● Written task
Repeat everything from the first line of the listing below through the line that contains "45, 95, TWIG)", exactly. Leave out pictures.

::::

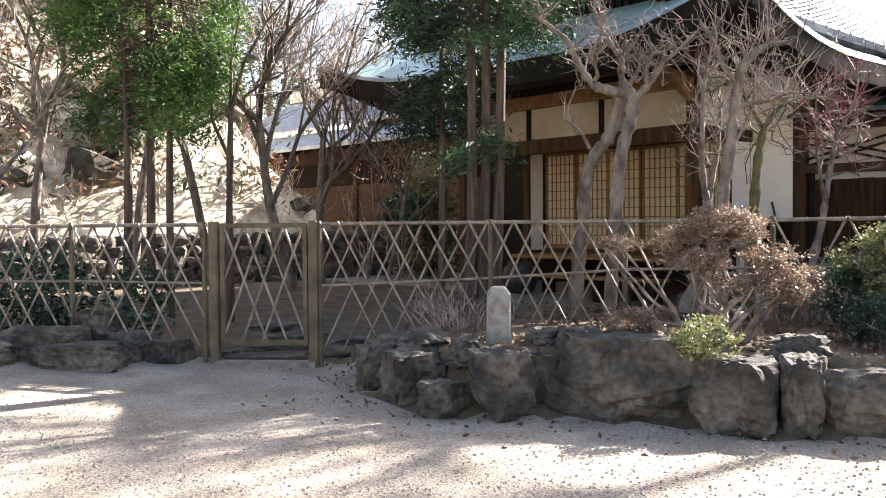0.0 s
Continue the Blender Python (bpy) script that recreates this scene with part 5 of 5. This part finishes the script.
shrub("red_maple", "small maple with faded red leaves by the wing", [(-1.6, 10.2, 2.4, 0.7, 0.7, 0.5), (-2.2, 10.6, 1.9, 0.5, 0.5, 0.3)], 80, RED_LEAF, 0.045, 200, [(-1.9, 10.3, 0.4)])


def twig_bush(name, label, at, half, h, n, seed, mat_=TWIG, leaf=None):
    rn, rg = random.Random(seed), np.random.default_rng(seed)
    t = thing(name, label, "shrub", at)
    g, tips = Geo(), []
    for _ in range(n):
        a = Vector(at) + Vector((rn.gauss(0, half * 0.25), rn.gauss(0, half * 0.25), 0))
        d = Vector((rn.gauss(0, half / h * 0.6), rn.gauss(0, half / h * 0.6), 1))
        pts = shoot(g, a, d, h * rn.uniform(0.55, 1.1), 0.006, rn, 0.16)
        for k in range(3):
            p2 = shoot(g, pts[rn.randint(1, 3)], d + Vector((rn.gauss(0, 0.6), rn.gauss(0, 0.6), 0.2)), h * rn.uniform(0.2, 0.45), 0.0035, rn, 0.25, 3)
            tips += [tuple(p2[-1]), tuple(p2[2])]
        tips += [tuple(pts[-1]), tuple(pts[2])]
    part("twig_crown", g, mat_, t)
    if leaf:
        gl = Geo().leaves(np.array(tips), 0.035, rng=rg)
        part("foliage", gl, leaf, t)
    return t


twig_bush("twiggy_bush", "dense twiggy leafless bush in front of the porch", (-2.75, 0.95, 0.35), 0.42, 0.78, 150, 91, TWIG, BROWN_LEAF)
twig_bush("twiggy_bush", "thin bare twiggy bush beside the lantern", (-4.05, 0.85, 0.45), 0.36, 0.66, 60, 92, TWIG)
twig_bush("twiggy_bush", "thin bare twiggy bush beside the lantern", (-4.15, 0.4, 0.4), 0.3, 0.55, 45, 93, TWIG)
twig_bush("twiggy_bush", "leafless thorny stems by the stone marker", (-6.9, 2.4, 0.4), 0.45, 0.5, 45, 94, TWIG)
twig_bush("twiggy_bush", "leafless thorny stems inside the fence", (-6.3, 3.4, 0.4), 0.5, 0.5, 45, 95, TWIG)

# fallen leaves on the bed
rg = np.random.default_rng(7)
pts = []
while len(pts) < 2600:
    x, y = rg.uniform(-8, -2.7), rg.uniform(-1.8, 4.6)
    if edge_distance(x, y, ISLAND) > 0.15:
        pts.append((x, y, ground_z(x, y) + 0.012))
tagged(new("fallen_leaves", Geo().leaves(np.array(pts), 0.05, up=0.15, ratio=0.6, rng=rg).mesh("fallen_leaves", DRY_LEAF)), "dry brown fallen leaves scattered over the bed", "leaves", kind="stuff")

# ---- hillside ----
rg = np.random.default_rng(9)
rn = random.Random(9)
blades, cl = [], Geo()
c = []
for _ in range(6400):
    x, y = rg.uniform(-22, -0.4), rg.uniform(11.6, 34)
    if hill_run(x, y) < 0.2:
        continue
    z = ground_z(x, y)
    c.append(np.array([x, y, z]) + rg.normal(size=(9, 3)) * np.array([0.12, 0.12, 0.02]))
cl.leaves(np.concatenate(c), 0.36, up=1.3, ratio=0.07, rng=rg)
tagged(new("dry_grass", cl.mesh("dry_grass", DRY_GRASS)), "tufts of bleached dry grass on the steep hillside", "grass", kind="stuff")
for nm, mt, lab, cnt, sz, upw in (("hill_scrub", DRY_LEAF, "low brown scrub over the steep hillside", 1500, 0.16, 0.5), ("hill_ferns", FAR_LEAF, "low dull green undergrowth on the hillside", 420, 0.2, 0.6)):
    c = []
    while len(c) < cnt:
        x, y = rg.uniform(-20, -0.4), rg.uniform(11.7, 27)
        if hill_run(x, y) > 0.25 and noise.noise(Vector((x * 0.6, y * 0.6, cnt))) > -0.05:
            c.append(np.array([x, y, ground_z(x, y)]) + np.abs(rg.normal(size=(34, 3))) * np.array([0.0, 0.0, 0.28]) + rg.normal(size=(34, 3)) * np.array([0.24, 0.24, 0.0]))
    tagged(new(nm, Geo().leaves(np.concatenate(c), sz, up=upw, ratio=0.3, rng=rg).mesh(nm, mt)), lab, "undergrowth", kind="stuff")
gw = thing("retaining_wall", "low dry-stone retaining wall at the hill's foot", "wall", (-6, 11.3, 0.3))
STONE_MESHES = []
for k in range(5):
    ob = boulder("stone", (0, 0, 0), (0.17, 0.13, 0.13), 0, 200 + k, ROCK, "", sub=2)
    STONE_MESHES.append(ob.data)
    bpy.data.objects.remove(ob)
for row in range(5):
    x = -9.5
    while x < -0.3:
        ob = new("stone", STONE_MESHES[rn.randrange(5)])
        ob.parent = gw
        ob.location = Vector((x, 11.25 + 0.05 * row + rn.uniform(-0.04, 0.04), 0.30 + 0.19 * row)) - gw.location
        ob.rotation_euler = (rn.uniform(-0.3, 0.3), rn.uniform(-0.3, 0.3), rn.uniform(0, 6))
        x += rn.uniform(0.24, 0.34)

for k in range(110):
    x, y = rn.uniform(-14, -0.8), rn.uniform(11.7, 19)
    if hill_run(x, y) < 0.3:
        continue
    ob = new("hill_rock", STONE_MESHES[rn.randrange(5)])
    q = rn.uniform(1.2, 4.0)
    ob.location, ob.scale, ob.rotation_euler = (x, y, ground_z(x, y) - 0.12 * q), (q, q, q * rn.uniform(0.7, 1.3)), (rn.uniform(-0.4, 0.4), rn.uniform(-0.4, 0.4), rn.uniform(0, 6))
    tagged(ob, "grey weathered rock in the bleached hillside grass", "rock", "rocks on the hillside")

hill_bare = [forked_tree("bare_tree", "grey leafless tree on the hillside", (0, 0, 0), 5.5, 300 + k, 4, 3, (rn.gauss(0, 0.4), rn.gauss(0, 0.4)), 0.07, spread=0.6) for k in range(4)]
hill_bush = [twig_bush("hill_bush", "pale leafless scrub on the hillside", (0, 0, 0), 0.8, 1.3, 60, 320 + k, TWIG, DRY_LEAF if k else None) for k in range(3)]
hill_green = [shrub("hill_evergreen", "broad evergreen bush on the hillside", [(0, 0, 0.9, 0.8, 0.8, 0.6), (0.3, 0.2, 1.5, 0.5, 0.5, 0.4)], 330 + k, FAR_LEAF if k else SHRUB_LEAF, 0.11, 2200, [(0, 0, 0)]) for k in range(2)]


def scatter(kinds, places, s0, s1, sink=0.1):
    for i, (x, y) in enumerate(places):
        k = kinds[i % len(kinds)]
        m = Matrix.Translation((x, y, ground_z(x, y) - sink)) @ Matrix.Rotation(rn.uniform(0, 6.28), 4, "Z")
        s = rn.uniform(s0, s1)
        if i < len(kinds):
            k.matrix_basis = m
            k.scale = (s, s, s)
        else:
            ob = copy_thing(k, m)
            ob.scale = (s, s, s)


def hill_places(n, y0, y1, x0=-22, x1=-0.6):
    out = []
    while len(out) < n:
        x, y = rn.uniform(x0, x1), rn.uniform(y0, y1)
        if hill_run(x, y) > 0.5:
            out.append((x, y))
    return out


scatter(hill_bare, hill_places(34, 13.5, 32), 0.8, 1.5)
scatter(hill_bush, hill_places(90, 12, 26, -20), 0.7, 1.4)
scatter(hill_green, hill_places(16, 12.5, 30), 0.5, 1.2)


# ---- far trees ----
def far_cedar(name, label, at, h, half, seed):
    rn_, rg_ = random.Random(seed), np.random.default_rng(seed)
    t = thing(name, label, "tree", at)
    part("trunk", Geo().tube([at, (at[0], at[1], at[2] + h)], [0.2, 0.03], 7), BARK_CEDAR, t)
    pts = []
    for _ in range(560):
        f = min(1, (int(rn_.random() * 16) + 0.45 * rn_.random()) / 16)
        r_ = half * (1.05 - f) * rn_.uniform(0.3, 1.0)
        a = rn_.random() * 6.283
        cc = np.array([at[0] + r_ * math.cos(a), at[1] + r_ * math.sin(a), at[2] + h * (0.12 + 0.88 * f) - 0.25 * r_])
        pts.append(cc + rg_.normal(size=(22, 3)) * 0.24)
    part("crown", Geo().leaves(np.concatenate(pts), 0.28, up=0.0, ratio=0.35, rng=rg_, droop=0.2), FAR_LEAF, t, "dark layered conifer crown")
    return t


far_cedar("tall_cedar", "tall dark cedar beyond the roofs", (31.0, 9.6, 0), 18.0, 4.2, 401)
far_cedar("tall_cedar", "tall dark cedar beyond the roofs", (24.0, 20.3, 2), 17.0, 4.8, 402)
far_cedar("tall_cedar", "tall dark cedar beyond the roofs", (24.0, 16.2, 1), 11.8, 3.0, 403)
far_cedar("tall_cedar", "slender cedar beyond the rear wing", (13.0, 38.0, 2), 20.0, 2.6, 404)
far_cedar("tall_cedar", "dark cedar behind the rear wing", (6.0, 32.0, 0), 16.0, 2.8, 405)

# ---- barrow leaning in the corner by the gate ----
wb = thing("wheelbarrow", "rusty wheelbarrow leaning upright against the wall", "wheelbarrow", (-0.35, 3.3, 0.12))
for dx in (0.0, 0.2):
    part("handle", Geo().tube(smooth_path([(-0.42 + dx, 3.25, 0.75), (-0.40 + dx, 3.18, 1.15), (-0.30 + dx, 3.22, 1.4), (-0.27 + dx, 3.3, 1.68)]), [0.016] * 16, 7), IRON, wb, "dark bent pipe handle")
g = Geo()
g.sheet(8, 8, lambda a, b: (-0.52 + 0.42 * a, 3.22 - 0.14 * math.sin(math.pi * a) * math.sin(math.pi * (0.15 + 0.85 * b)), 0.22 + 0.95 * b))
g.sheet(8, 8, lambda a, b: (-0.52 + 0.42 * a, 3.25 - 0.14 * math.sin(math.pi * a) * math.sin(math.pi * (0.15 + 0.85 * b)), 0.22 + 0.95 * b))
part("tray", g, BARK_CEDAR, wb, "rust-brown dished tray", smooth=True)
part("wheel", Geo().lathe([(0.10, -0.03), (0.14, -0.03), (0.15, 0.0), (0.14, 0.03), (0.10, 0.03)], 16, (-0.31, 3.4, 0.3)), IRON, wb)

wb.location += Vector((0.06, -0.04, 0))
jar = solid("jar", Geo().lathe([(0.12, 0.0), (0.24, 0.12), (0.28, 0.28), (0.24, 0.44), (0.17, 0.5), (0.19, 0.53), (0.14, 0.53), (0.14, 0.3)], 24, (-1.75, 6.6, 0.28)), IRON, "round black glazed jar beside the porch", "jar", smooth=True)

# ---- bare trees beyond the side building, which throw the long shadows over the yard ----
for tx, ty, tz, sd in ((10.0, -1.0, 11.5, 501), (11.0, -2.6, 12.2, 502), (10.5, 0.2, 12.2, 503)):
    rn = random.Random(sd)
    arms = [([(tx, ty, 0), (tx + 0.1, ty, tz * 0.5), (tx, ty, tz)], 0.16, 0.09)]
    for k in range(9):
        a = k * 2.4
        e = Vector((math.cos(a), math.sin(a), 0)) * rn.uniform(1.0, 1.9)
        arms.append(([(tx, ty, tz - 0.1), (tx + e.x * 0.5, ty + e.y * 0.5, tz + rn.uniform(0.2, 0.7)), (tx + e.x, ty + e.y, tz + rn.uniform(0.5, 1.8))], 0.07, 0.02))
    garden_tree("bare_tree", "tall leafless tree behind the side building", arms, sd, [(k, 0.3, 1, 9) for k in range(1, 10)], TWIG, shoot_len=(0.5, 1.2), shoot_r=0.016)

# ---- loose gravel and leaves on the yard ----
rg = np.random.default_rng(17)
rn = random.Random(17)
gp = Geo()
for _ in range(26000):
    x, y = rg.uniform(-11.5, -2.5), rg.uniform(-2.6, 4.2)
    if edge_distance(x, y, ISLAND) > -0.05:
        continue
    r = 0.005 + 0.013 * rg.random() ** 3
    z = ground_z(x, y)
    a = rg.uniform(0, 6.28)
    ca, sa = math.cos(a) * r, math.sin(a) * r
    gp.add([(x + ca, y + sa, z), (x - sa, y + ca, z), (x - ca, y - sa, z), (x + sa, y - ca, z), (x + 0.2 * r, y, z + r * 0.8)], [(0, 1, 4), (1, 2, 4), (2, 3, 4), (3, 0, 4)])
tagged(new("loose_gravel", gp.mesh("loose_gravel", GRAVEL)), "loose pale gravel grains on the yard", "gravel", kind="stuff")
pts = []
while len(pts) < 500:
    x, y = rg.uniform(-11, -3), rg.uniform(-2.5, 4.5)
    d = edge_distance(x, y, ISLAND)
    if -0.9 < d < -0.02 and rg.random() < math.exp(d * 4):
        pts.append((x, y, ground_z(x, y) + 0.01))
tagged(new("fallen_leaves", Geo().leaves(np.array(pts), 0.045, up=0.1, ratio=0.6, rng=rg).mesh("yard_leaves", DRY_LEAF)), "dry fallen leaves along the foot of the edging stones", "leaves", kind="stuff")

::::

● Problem solution
0.0 s
Continue the Blender Python (bpy) script that recreates this scene with part 5 of 5. This part finishes the script.
shrub("red_maple", "small maple with faded red leaves by the wing", [(-1.6, 10.2, 2.4, 0.7, 0.7, 0.5), (-2.2, 10.6, 1.9, 0.5, 0.5, 0.3)], 80, RED_LEAF, 0.045, 200, [(-1.9, 10.3, 0.4)])


def twig_bush(name, label, at, half, h, n, seed, mat_=TWIG, leaf=None):
    rn, rg = random.Random(seed), np.random.default_rng(seed)
    t = thing(name, label, "shrub", at)
    g, tips = Geo(), []
    for _ in range(n):
        a = Vector(at) + Vector((rn.gauss(0, half * 0.25), rn.gauss(0, half * 0.25), 0))
        d = Vector((rn.gauss(0, half / h * 0.6), rn.gauss(0, half / h * 0.6), 1))
        pts = shoot(g, a, d, h * rn.uniform(0.55, 1.1), 0.006, rn, 0.16)
        for k in range(3):
            p2 = shoot(g, pts[rn.randint(1, 3)], d + Vector((rn.gauss(0, 0.6), rn.gauss(0, 0.6), 0.2)), h * rn.uniform(0.2, 0.45), 0.0035, rn, 0.25, 3)
            tips += [tuple(p2[-1]), tuple(p2[2])]
        tips += [tuple(pts[-1]), tuple(pts[2])]
    part("twig_crown", g, mat_, t)
    if leaf:
        gl = Geo().leaves(np.array(tips), 0.035, rng=rg)
        part("foliage", gl, leaf, t)
    return t


twig_bush("twiggy_bush", "dense twiggy leafless bush in front of the porch", (-2.75, 0.95, 0.35), 0.42, 0.78, 150, 91, TWIG, BROWN_LEAF)
twig_bush("twiggy_bush", "thin bare twiggy bush beside the lantern", (-4.05, 0.85, 0.45), 0.36, 0.66, 60, 92, TWIG)
twig_bush("twiggy_bush", "thin bare twiggy bush beside the lantern", (-4.15, 0.4, 0.4), 0.3, 0.55, 45, 93, TWIG)
twig_bush("twiggy_bush", "leafless thorny stems by the stone marker", (-6.9, 2.4, 0.4), 0.45, 0.5, 45, 94, TWIG)
twig_bush("twiggy_bush", "leafless thorny stems inside the fence", (-6.3, 3.4, 0.4), 0.5, 0.5, 45, 95, TWIG)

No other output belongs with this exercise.